Les conséquences de ce langage guerrier dépendent des intentions de celui qui l’exploite. Les dirigeants se servent de la métaphore pour faire passer ou justifier leurs politiques, pour le meilleur et pour le pire. Mais pas seulement : c’est avec une métaphore guerrière que le Pr Raoult, en France, a justifié le fait de ne pas avoir fait d’essais cliniques canoniques pour tester l’hydroxychloroquine. C’est la guerre, donc il y a urgence, donc on ne suit plus les normes scientifiques ou les règles.

Il est très difficile de prévoir les effets de manière universelle : tout va dépendre du contexte local, de la manière dont la métaphore guerrière va être employée. Mais bien sûr que cela peut donner lieu à des dérives : guerre = urgence = mesures de guerre : lesquelles ? Surveillance, justification de politiques outrageusement restrictives… du côté négatif ; mobilisation des sociétés, solidarité, abandon de l’individualisme, voire actes héroïques… du côté positif.

Ce vocabulaire est-il employé à l’université, en sciences ? Sinon, lequel préférez-vous ?

La métaphore guerrière préexiste dans le langage médical. Son expansion dans un cas de pandémie est somme toute parfaitement logique.

 

On a remis en cause, il y a quelque temps, la métaphore du combat pour certaines maladies : par exemple, dire qu’un malade « a perdu son long combat contre le cancer » tend à être perçu par certains comme démobilisant, péjoratif. Le malade meurt parce qu’il a échoué. En parallèle, on dit de plus en plus que l’on « vit avec le diabète, le cancer, l’infection par le VIH », etc. : la maladie n’empêche plus de vivre, elle demande de s’adapter. Dans le même ordre d’idées, on entend les épidémiologistes dire : « il va falloir apprendre à vivre avec le virus ». C’est une autre rhétorique, sans doute plus douce, qui va peut-être aider les gens à accepter les mesures de précaution.

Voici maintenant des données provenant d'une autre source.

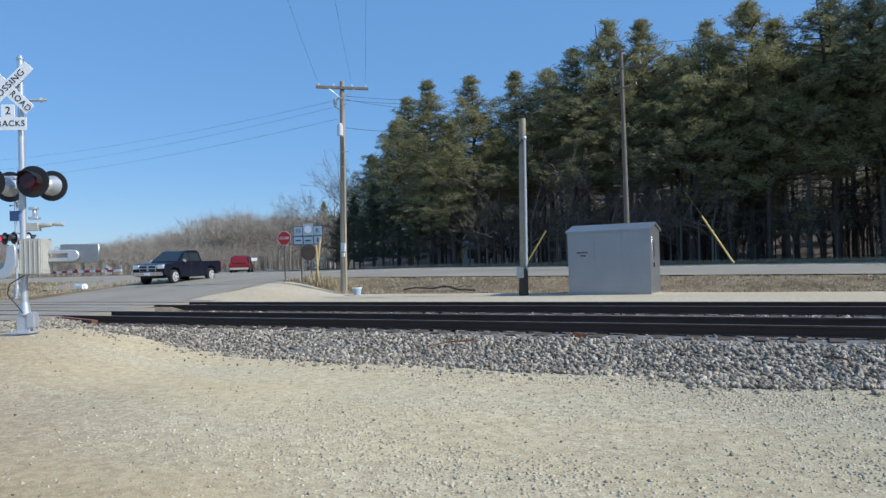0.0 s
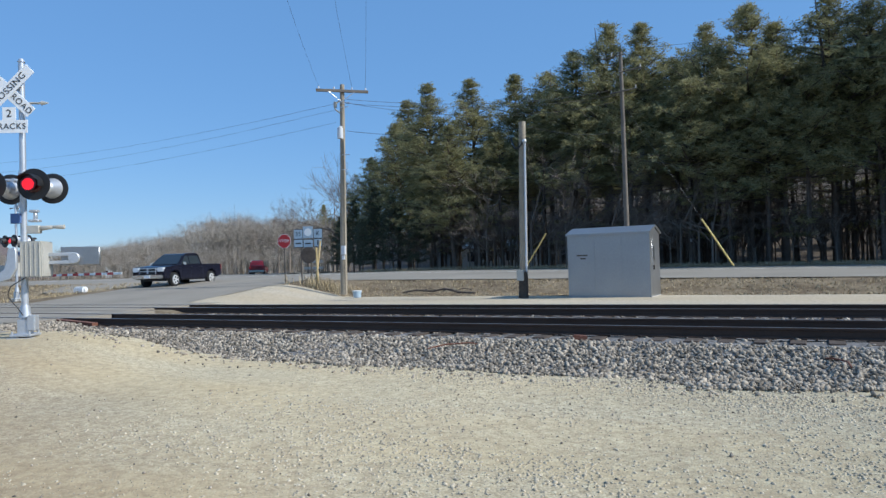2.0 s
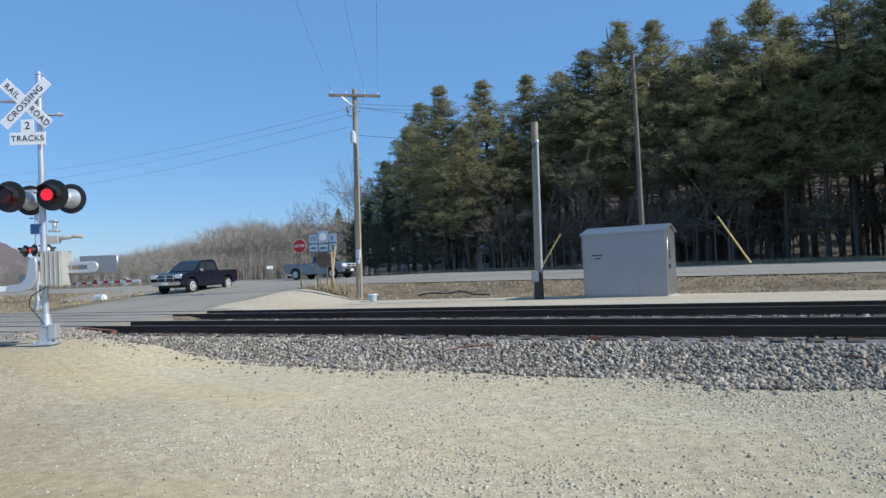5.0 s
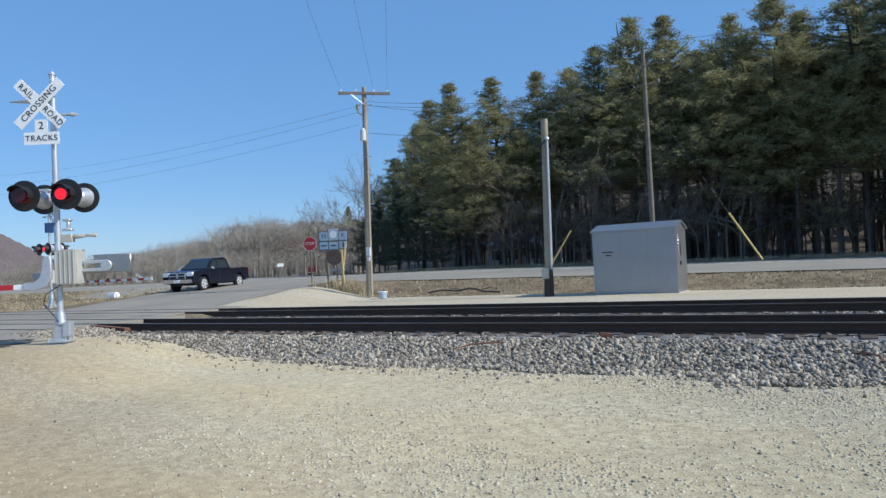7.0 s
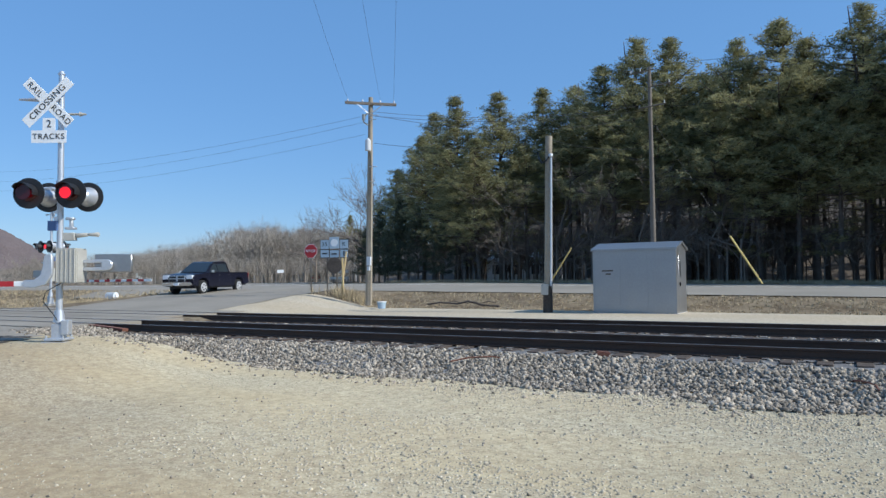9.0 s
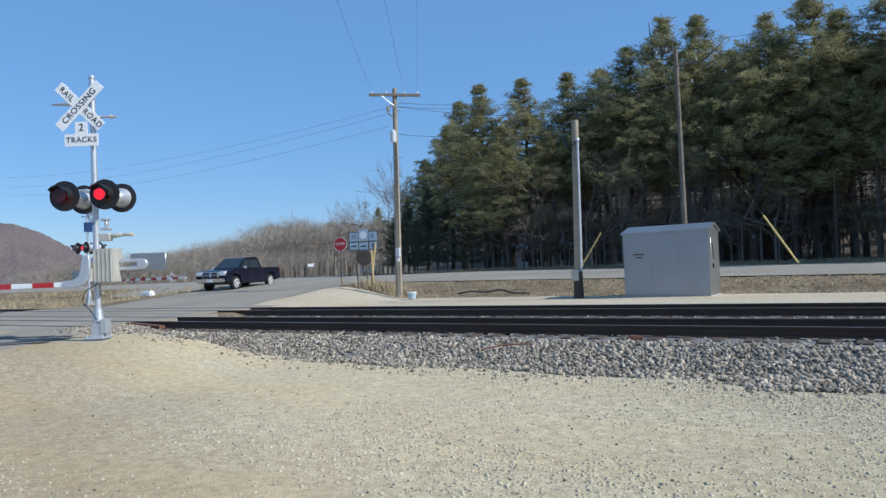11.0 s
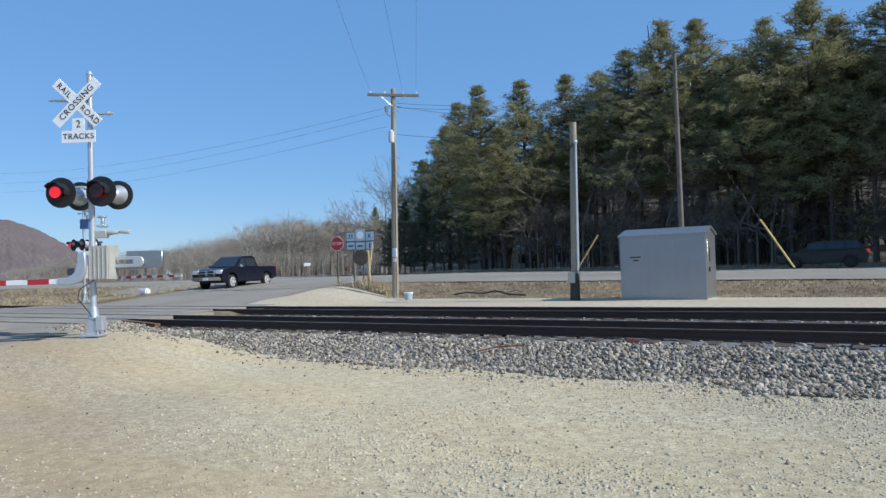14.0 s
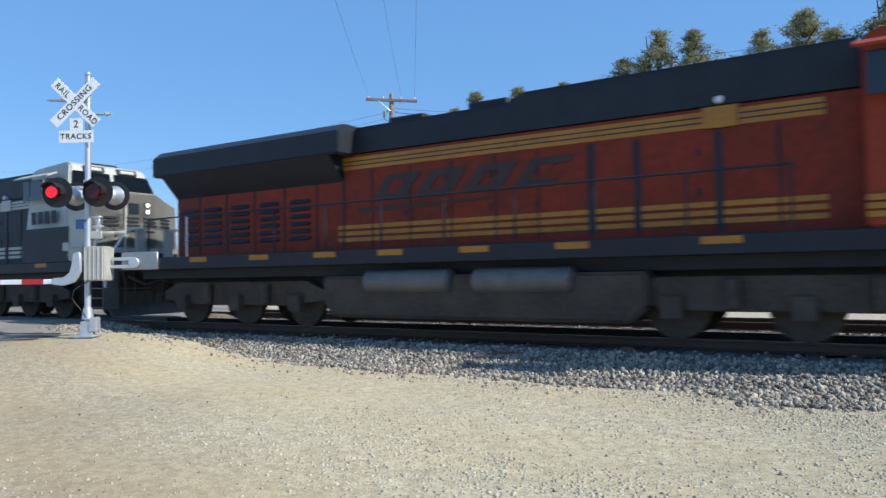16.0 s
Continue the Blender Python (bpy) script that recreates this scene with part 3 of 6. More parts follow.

Pour « vivre avec le virus », faute de « l’éradiquer » ou d’être vacciné contre lui (ce qui serait « gagner la guerre contre le virus »), il va falloir accepter de s’en protéger en changeant certaines de nos habitudes.

Les limites de la métaphore guerrière sont peut-être touchées lorsque l’on voit des réactions émotives contre les mesures de confinement, vécues comme un emprisonnement (Trump : « Liberate Virginia ! »).

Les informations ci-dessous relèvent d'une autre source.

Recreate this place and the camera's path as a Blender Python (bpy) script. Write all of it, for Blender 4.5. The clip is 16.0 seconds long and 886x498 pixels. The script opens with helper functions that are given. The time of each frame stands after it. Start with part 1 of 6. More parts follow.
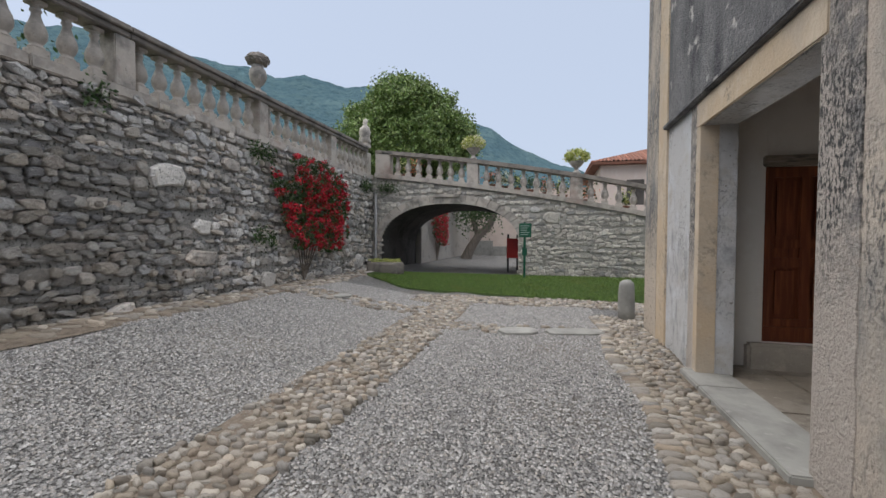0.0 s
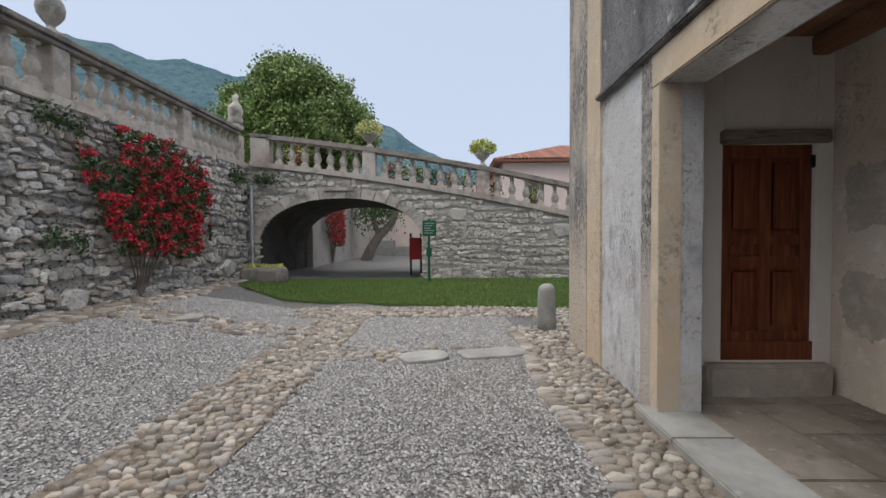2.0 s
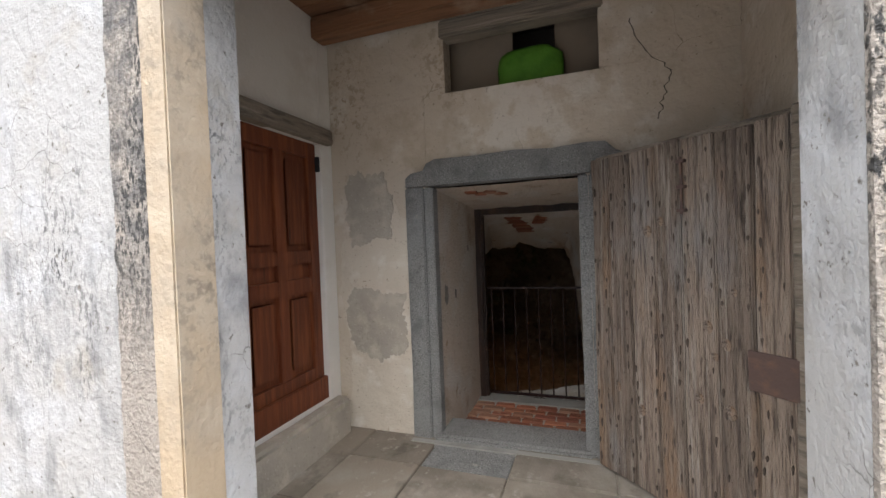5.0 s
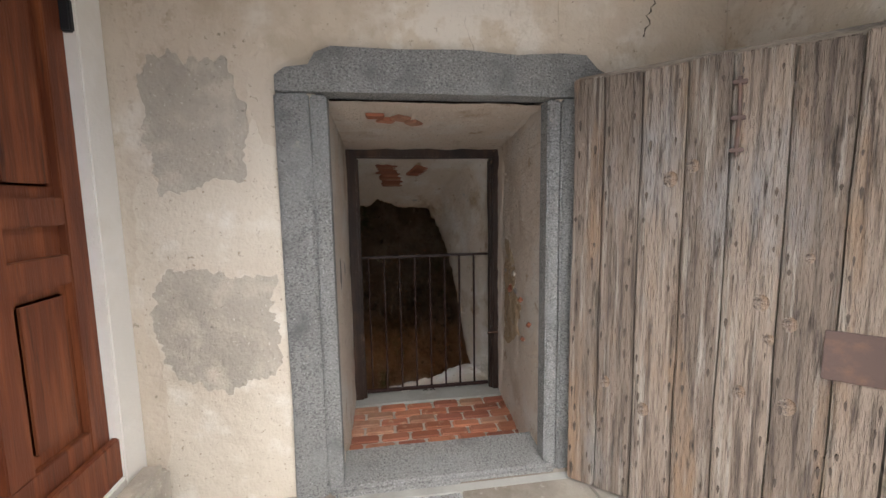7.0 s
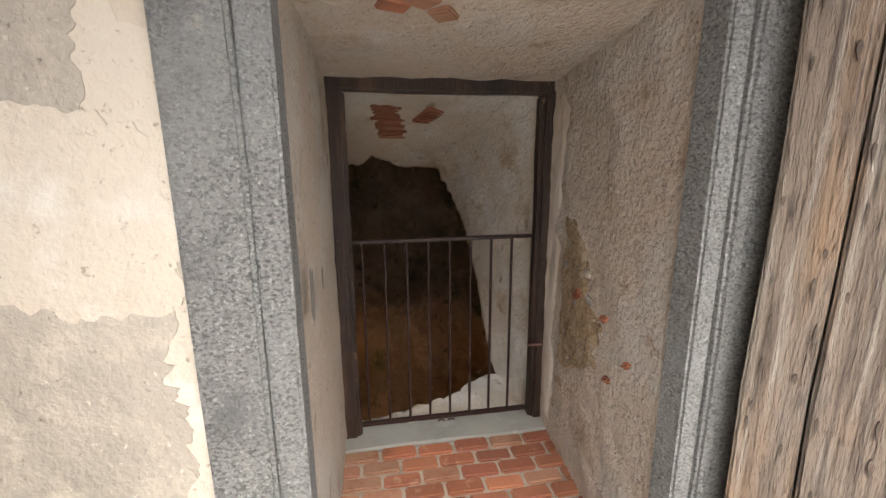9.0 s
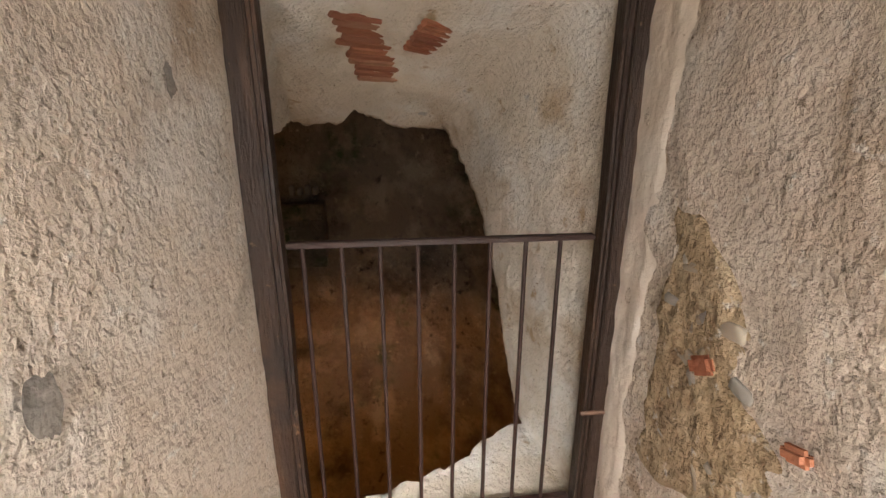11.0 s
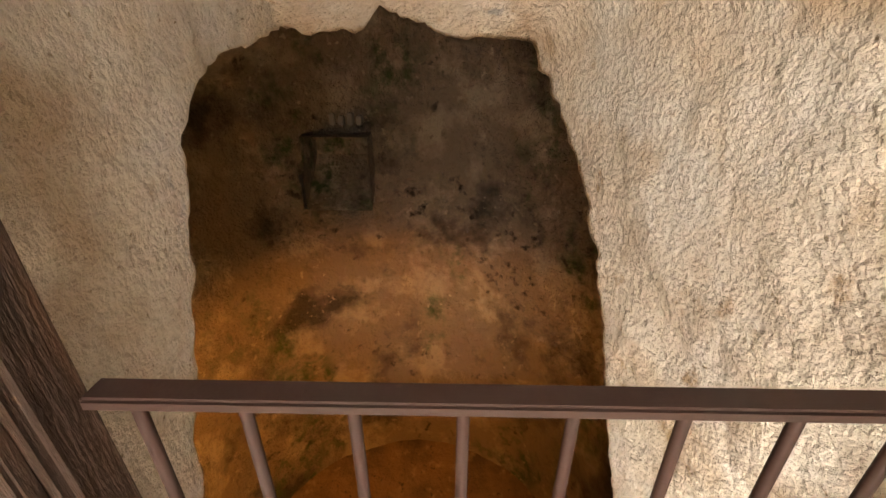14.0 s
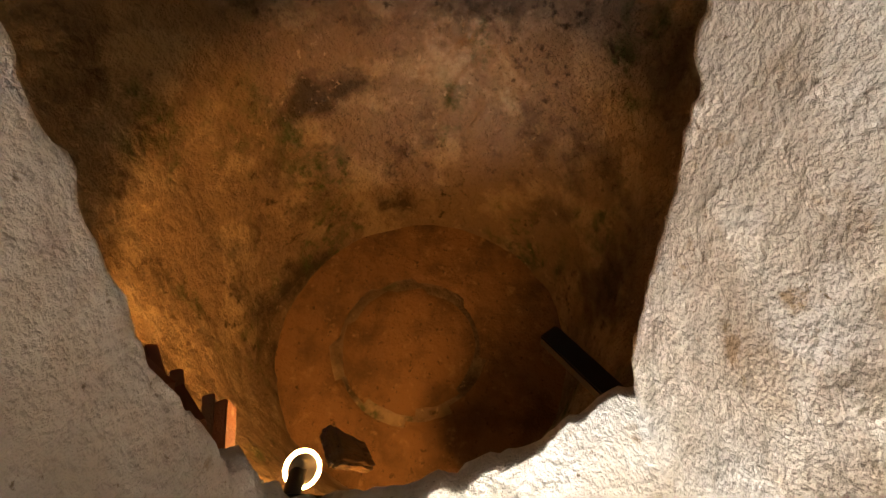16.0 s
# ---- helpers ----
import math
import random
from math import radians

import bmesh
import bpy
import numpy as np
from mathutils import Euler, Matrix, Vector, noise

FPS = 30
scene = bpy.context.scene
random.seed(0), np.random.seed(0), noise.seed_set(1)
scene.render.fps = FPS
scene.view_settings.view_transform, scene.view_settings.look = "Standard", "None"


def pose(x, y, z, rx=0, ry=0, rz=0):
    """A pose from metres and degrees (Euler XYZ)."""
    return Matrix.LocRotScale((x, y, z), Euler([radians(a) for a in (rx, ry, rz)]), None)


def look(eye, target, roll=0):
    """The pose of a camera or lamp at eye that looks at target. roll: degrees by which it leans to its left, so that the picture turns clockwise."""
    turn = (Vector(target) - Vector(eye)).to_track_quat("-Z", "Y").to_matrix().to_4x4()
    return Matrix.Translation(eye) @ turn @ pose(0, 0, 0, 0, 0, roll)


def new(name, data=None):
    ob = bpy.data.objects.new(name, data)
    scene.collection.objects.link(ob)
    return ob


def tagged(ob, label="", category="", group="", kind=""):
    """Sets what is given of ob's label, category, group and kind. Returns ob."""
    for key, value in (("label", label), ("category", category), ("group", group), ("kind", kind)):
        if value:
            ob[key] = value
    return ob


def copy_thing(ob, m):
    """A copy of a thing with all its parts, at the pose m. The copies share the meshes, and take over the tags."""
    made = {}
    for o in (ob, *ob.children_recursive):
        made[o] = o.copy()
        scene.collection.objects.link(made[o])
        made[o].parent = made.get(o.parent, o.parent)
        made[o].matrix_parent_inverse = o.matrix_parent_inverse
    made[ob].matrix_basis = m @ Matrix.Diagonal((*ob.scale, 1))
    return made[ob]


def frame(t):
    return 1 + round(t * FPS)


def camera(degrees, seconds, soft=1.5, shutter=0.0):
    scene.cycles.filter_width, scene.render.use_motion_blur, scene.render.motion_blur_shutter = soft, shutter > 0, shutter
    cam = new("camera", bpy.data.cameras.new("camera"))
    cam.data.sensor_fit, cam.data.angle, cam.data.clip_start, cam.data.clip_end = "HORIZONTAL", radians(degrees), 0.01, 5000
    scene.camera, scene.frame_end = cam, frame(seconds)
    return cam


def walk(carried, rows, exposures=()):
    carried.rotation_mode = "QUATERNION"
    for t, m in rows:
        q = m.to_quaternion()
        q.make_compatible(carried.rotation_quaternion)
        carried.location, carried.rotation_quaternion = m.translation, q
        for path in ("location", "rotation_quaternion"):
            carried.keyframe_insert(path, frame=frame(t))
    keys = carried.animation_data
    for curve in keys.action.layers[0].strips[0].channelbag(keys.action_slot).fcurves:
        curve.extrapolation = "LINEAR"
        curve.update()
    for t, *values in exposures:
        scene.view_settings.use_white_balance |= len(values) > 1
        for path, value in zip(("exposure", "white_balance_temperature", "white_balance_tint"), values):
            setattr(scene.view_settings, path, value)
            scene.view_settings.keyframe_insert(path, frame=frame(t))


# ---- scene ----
cam = camera(92.6, 16.0)
PATH = [
    (0, (-0.127, -0.033, 1.526), (-0.609, 1.907, 1.471), 0.3),
    (0.5, (-0.24, 0.4, 1.515), (-0.472, 2.386, 1.469), 0.3),
    (1, (-0.282, 0.799, 1.543), (-0.497, 2.787, 1.48), 0.2),
    (1.5, (-0.306, 1.207, 1.554), (-0.458, 3.2, 1.491), -0.3),
    (2, (-0.238, 1.614, 1.517), (-0.274, 3.613, 1.46), -0.4),
    (2.5, (-0.174, 2.026, 1.511), (0.235, 3.983, 1.46), 0.1),
    (3, (-0.206, 2.388, 1.527), (0.59, 4.222, 1.502), 0.1),
    (3.5, (-0.143, 2.75, 1.517), (0.869, 4.475, 1.508), -0.8),
    (4, (0.004, 3.07, 1.535), (1.354, 4.546, 1.528), -1.5),
    (4.5, (0.15, 3.383, 1.547), (1.892, 4.366, 1.538), -1.9),
    (5, (0.286, 3.6, 1.548), (2.172, 4.266, 1.513), -2.2),
    (5.2, (0.377, 3.673, 1.537), (2.29, 4.255, 1.496), -2.2),
    (7.3, (1.407, 4.552, 1.494), (3.355, 4.189, 1.223), -1.0),
    (7.5, (1.489, 4.549, 1.502), (3.432, 4.178, 1.208), -1.3),
    (8, (1.763, 4.548, 1.489), (3.705, 4.203, 1.157), -1.0),
    (8.2, (1.899, 4.566, 1.532), (3.838, 4.226, 1.179), -0.8),
    (10.3, (2.917, 4.448, 1.372), (4.823, 4.137, 0.852), -0.1),
    (10.5, (3.028, 4.419, 1.364), (4.931, 4.117, 0.83), -0.1),
    (11, (3.275, 4.331, 1.396), (5.183, 4.085, 0.851), 0.1),
    (11.5, (3.494, 4.33, 1.381), (5.394, 4.109, 0.798), 1.6),
    (12, (3.673, 4.334, 1.378), (5.568, 4.114, 0.778), 1.7),
    (12.5, (3.828, 4.285, 1.288), (5.717, 4.118, 0.65), 2.3),
    (13, (3.973, 4.172, 1.272), (5.854, 4.116, 0.596), 2.2),
    (13.5, (4.124, 4.184, 1.335), (5.986, 4.199, 0.606), 1.2),
    (14, (4.246, 4.259, 1.394), (6.041, 4.298, 0.511), 0.0),
    (14.5, (4.376, 4.285, 1.427), (5.995, 4.336, 0.254), -0.5),
    (15, (4.506, 4.269, 1.409), (5.963, 4.328, 0.04), 0.0),
    (15.5, (4.58, 4.273, 1.364), (5.841, 4.346, -0.187), 0.5),
    (16, (4.635, 4.293, 1.347), (5.76, 4.365, -0.305), 0.3),
]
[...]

L’appel à la solidarité, à mon avis, devrait être privilégié pour favoriser l’acceptation de certaines mesures certes rebutantes, mais nécessaires (le port du masque, par exemple). La métaphore guerrière mobilise les « troupes », mais elle est sans aucun doute anxiogène.

Il y a d’autres métaphores qui sont mobilisées : par exemple, celle qui consiste à attribuer au virus un certain degré d’intentionnalité ou de volonté. Ce sont aussi des métaphores qui existent dans le discours habituel de la biologie, et il faut parfois s’en méfier.